China at 17%: The Deliberate Domestic Pivot
China's 17% import-to-GDP ratio — low for a country of its economic sophistication, but consistent with its continental scale — represents both the structural features shared with other large economies and a deliberate policy choice. China's domestic market has grown large enough to sustain most industrial activities at competitive scale, and Chinese industrial policy has systematically prioritised import substitution in key sectors: semiconductors, electric vehicles, aircraft, and advanced materials represent the current generation of import substitution targets following successful earlier substitution in solar panels, consumer electronics, and basic manufacturing.
China's import ratio is also shaped by the geopolitical trajectory of its trade policy. The Belt and Road Initiative, the deliberate development of domestic consumer markets as a complement to export-led growth, and the explicit policy goal of "dual circulation" (reducing dependence on international trade flows while maintaining export competitiveness) are all strategies that, if successful, will maintain or reduce China's import-to-GDP ratio even as Chinese GDP grows. At 17%, China is already below the import intensity of European countries with comparable manufacturing sectors — reflecting that the Chinese economy is, on an import-intensity basis, more similar to a continental economy (United States, Russia) than to the Asian manufacturing export economies (South Korea, Taiwan, Singapore) it is sometimes grouped with.
Sudan at 1%, Venezuela at 9%, Argentina at 13%: The Autarky of Failure
The bottom five countries in the import reliance ranking — Sudan (1%), Venezuela (9%), Turkmenistan (11%), Ethiopia (12%), Argentina (13%) — are united by a common factor that has nothing to do with geographic scale or comparative advantage: their low import ratios are the product of economic dysfunction, sanctions, capital controls, or political collapse rather than genuine productive self-sufficiency. Sudan's 1% — the lowest in the world — reflects the combined effects of years of civil conflict, international sanctions, and humanitarian crisis that have essentially eliminated the formal trade infrastructure through which imports flow. Sudan is not 1% import reliant because it produces everything it needs domestically; it is 1% because its economy and trade system have largely collapsed.
Venezuela's 9% tells a similar story: a country with the world's largest proved oil reserves and a highly urbanised, historically middle-class population has been reduced to near-subsistence import levels by a combination of political repression, hyperinflation, corruption, and the destruction of the oil production infrastructure that provided the foreign exchange to purchase imports. At peak oil production in the late 1990s, Venezuela had a significantly higher import-to-GDP ratio reflecting a functioning trade economy. The current 9% is the residue of institutional collapse.

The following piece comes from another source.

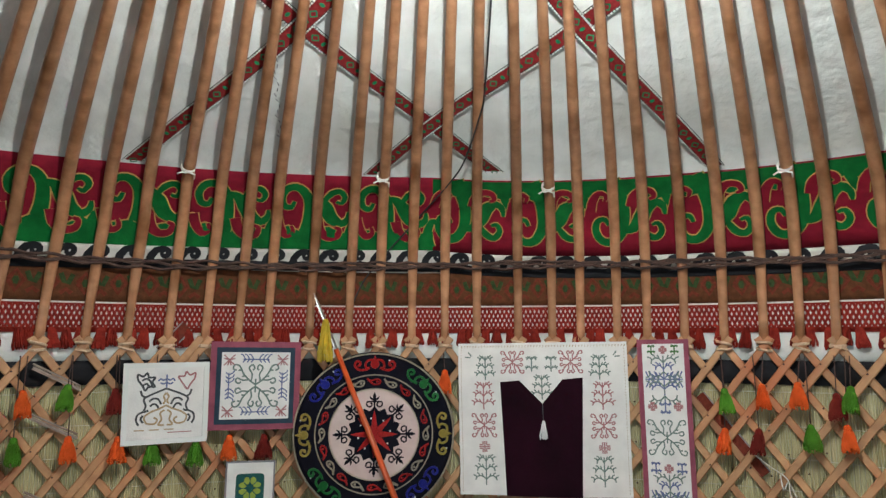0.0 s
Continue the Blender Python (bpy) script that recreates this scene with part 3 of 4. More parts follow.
# netted red fringe
U_F = down_to(1.505)
HN = U_F - U_E
pn = band_place(U_E, 0.024, 2.97)
net = []
for i in range(int(2 * math.pi * 2.97 / 0.021)):
    x = -2.97 * math.pi + 0.021 * i
    for way in (1, -1):
        net.append(strip2d([(x, 0), (x + way * HN * 0.25, HN * 0.5), (x + way * HN * 0.5, HN)], 0.0095, pn, 0.001 + 0.001 * way, 0.0015))
for yy, w in ((0.0, 0.014), (0.98, 0.022), (1.0, 0.02)):
    net.append(strip2d([(2.97 * radians(b), yy * HN) for b in range(-180, 181, 2)], w, pn, 0.002, 0.002))
fringe = link("netted_fringe", *merge(*net), RED_WOOL)
tagged(fringe, "dark red netted wool fringe ending in small tassels", "fringe")
link("edging", *strip2d([(2.97 * radians(b), -0.004) for b in range(-180, 181, 2)], 0.006, pn, 0.004, 0.001), WHITE_CORD, fringe, "pale edging line")


def bundle(length, r_top, r_bot, strands, seed, r_strand=0.0035, sides=3, core=True, curl=0.3):
    """A bundle of hanging yarn with its top at the origin."""
    rg = random.Random(seed)
    pcs = []
    if core:
        pcs.append(tube([(0, 0, 0), (0, 0, -0.15 * length), (0, 0, -0.55 * length), (0, 0, -0.88 * length)], [r_top * 0.6, r_top * 0.85, r_bot * 0.74, r_bot * 0.45], 10))
    for s in range(strands):
        a = 2 * math.pi * (s + rg.random()) / strands
        k = 1.06 - 0.5 * rg.random() ** 2.2
        ln = length * (0.93 + 0.07 * rg.random() + 0.05 * (k - 0.8))
        b = a + curl * (rg.random() - 0.5)
        pts = [(r_top * 0.55 * math.cos(a), r_top * 0.55 * math.sin(a), 0.0), (r_top * k * math.cos(a), r_top * k * math.sin(a), -0.16 * ln), ((r_top * 0.45 + r_bot * 0.5) * k * math.cos(b), (r_top * 0.45 + r_bot * 0.5) * k * math.sin(b), -0.5 * ln),
               (r_bot * k * math.cos(b), r_bot * k * math.sin(b), -0.82 * ln), (r_bot * k * 0.94 * math.cos(b + 0.1), r_bot * k * 0.94 * math.sin(b + 0.1), -ln)]
        pcs.append(tube(pts, [r_strand * 0.8, r_strand, r_strand, r_strand, r_strand * 0.8], sides))
    return merge(*pcs)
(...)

Argentina's 13% requires a more nuanced interpretation: Argentina is a large country with significant agricultural resources and a history of periodic economic crises that have repeatedly required import restrictions to manage balance of payments pressures. The current low import ratio reflects specific capital controls and trade restrictions imposed during the latest economic crisis rather than a structural feature of the Argentine economy. The distinction between "structural low" (United States, China) and "crisis low" (Sudan, Venezuela, Argentina) is the most analytically important dimension of the import reliance data, and the ranking alone does not make it visible.